**Work required**
Write out the entire listing below exactly as it appears, minus any pictures.

begin Information supplied

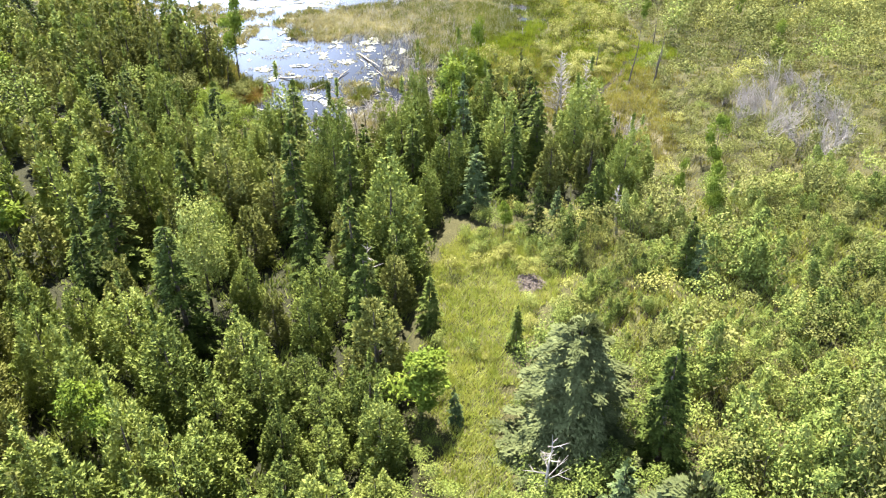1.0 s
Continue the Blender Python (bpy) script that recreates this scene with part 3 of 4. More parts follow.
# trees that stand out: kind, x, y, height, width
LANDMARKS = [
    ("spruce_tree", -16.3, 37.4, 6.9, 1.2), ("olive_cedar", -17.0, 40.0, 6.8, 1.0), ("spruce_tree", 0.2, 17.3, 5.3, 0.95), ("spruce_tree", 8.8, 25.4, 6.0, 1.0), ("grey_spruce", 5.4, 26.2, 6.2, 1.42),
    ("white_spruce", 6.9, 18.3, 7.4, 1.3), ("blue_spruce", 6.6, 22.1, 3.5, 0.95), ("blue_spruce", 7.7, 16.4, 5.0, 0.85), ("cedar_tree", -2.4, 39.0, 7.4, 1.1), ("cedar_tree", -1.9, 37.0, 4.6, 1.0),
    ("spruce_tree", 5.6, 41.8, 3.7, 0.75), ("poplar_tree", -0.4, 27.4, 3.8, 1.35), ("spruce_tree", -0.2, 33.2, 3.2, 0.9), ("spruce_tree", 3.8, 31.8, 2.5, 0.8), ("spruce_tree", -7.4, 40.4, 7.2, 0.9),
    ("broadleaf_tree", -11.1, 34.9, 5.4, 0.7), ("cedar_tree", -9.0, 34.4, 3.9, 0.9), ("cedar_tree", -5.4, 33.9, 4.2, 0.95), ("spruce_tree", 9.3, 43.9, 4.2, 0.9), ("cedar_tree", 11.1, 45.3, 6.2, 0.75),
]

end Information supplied

**Response to the exercise**
1.0 s
Continue the Blender Python (bpy) script that recreates this scene with part 3 of 4. More parts follow.
# trees that stand out: kind, x, y, height, width
LANDMARKS = [
    ("spruce_tree", -16.3, 37.4, 6.9, 1.2), ("olive_cedar", -17.0, 40.0, 6.8, 1.0), ("spruce_tree", 0.2, 17.3, 5.3, 0.95), ("spruce_tree", 8.8, 25.4, 6.0, 1.0), ("grey_spruce", 5.4, 26.2, 6.2, 1.42),
    ("white_spruce", 6.9, 18.3, 7.4, 1.3), ("blue_spruce", 6.6, 22.1, 3.5, 0.95), ("blue_spruce", 7.7, 16.4, 5.0, 0.85), ("cedar_tree", -2.4, 39.0, 7.4, 1.1), ("cedar_tree", -1.9, 37.0, 4.6, 1.0),
    ("spruce_tree", 5.6, 41.8, 3.7, 0.75), ("poplar_tree", -0.4, 27.4, 3.8, 1.35), ("spruce_tree", -0.2, 33.2, 3.2, 0.9), ("spruce_tree", 3.8, 31.8, 2.5, 0.8), ("spruce_tree", -7.4, 40.4, 7.2, 0.9),
    ("broadleaf_tree", -11.1, 34.9, 5.4, 0.7), ("cedar_tree", -9.0, 34.4, 3.9, 0.9), ("cedar_tree", -5.4, 33.9, 4.2, 0.95), ("spruce_tree", 9.3, 43.9, 4.2, 0.9), ("cedar_tree", 11.1, 45.3, 6.2, 0.75),
]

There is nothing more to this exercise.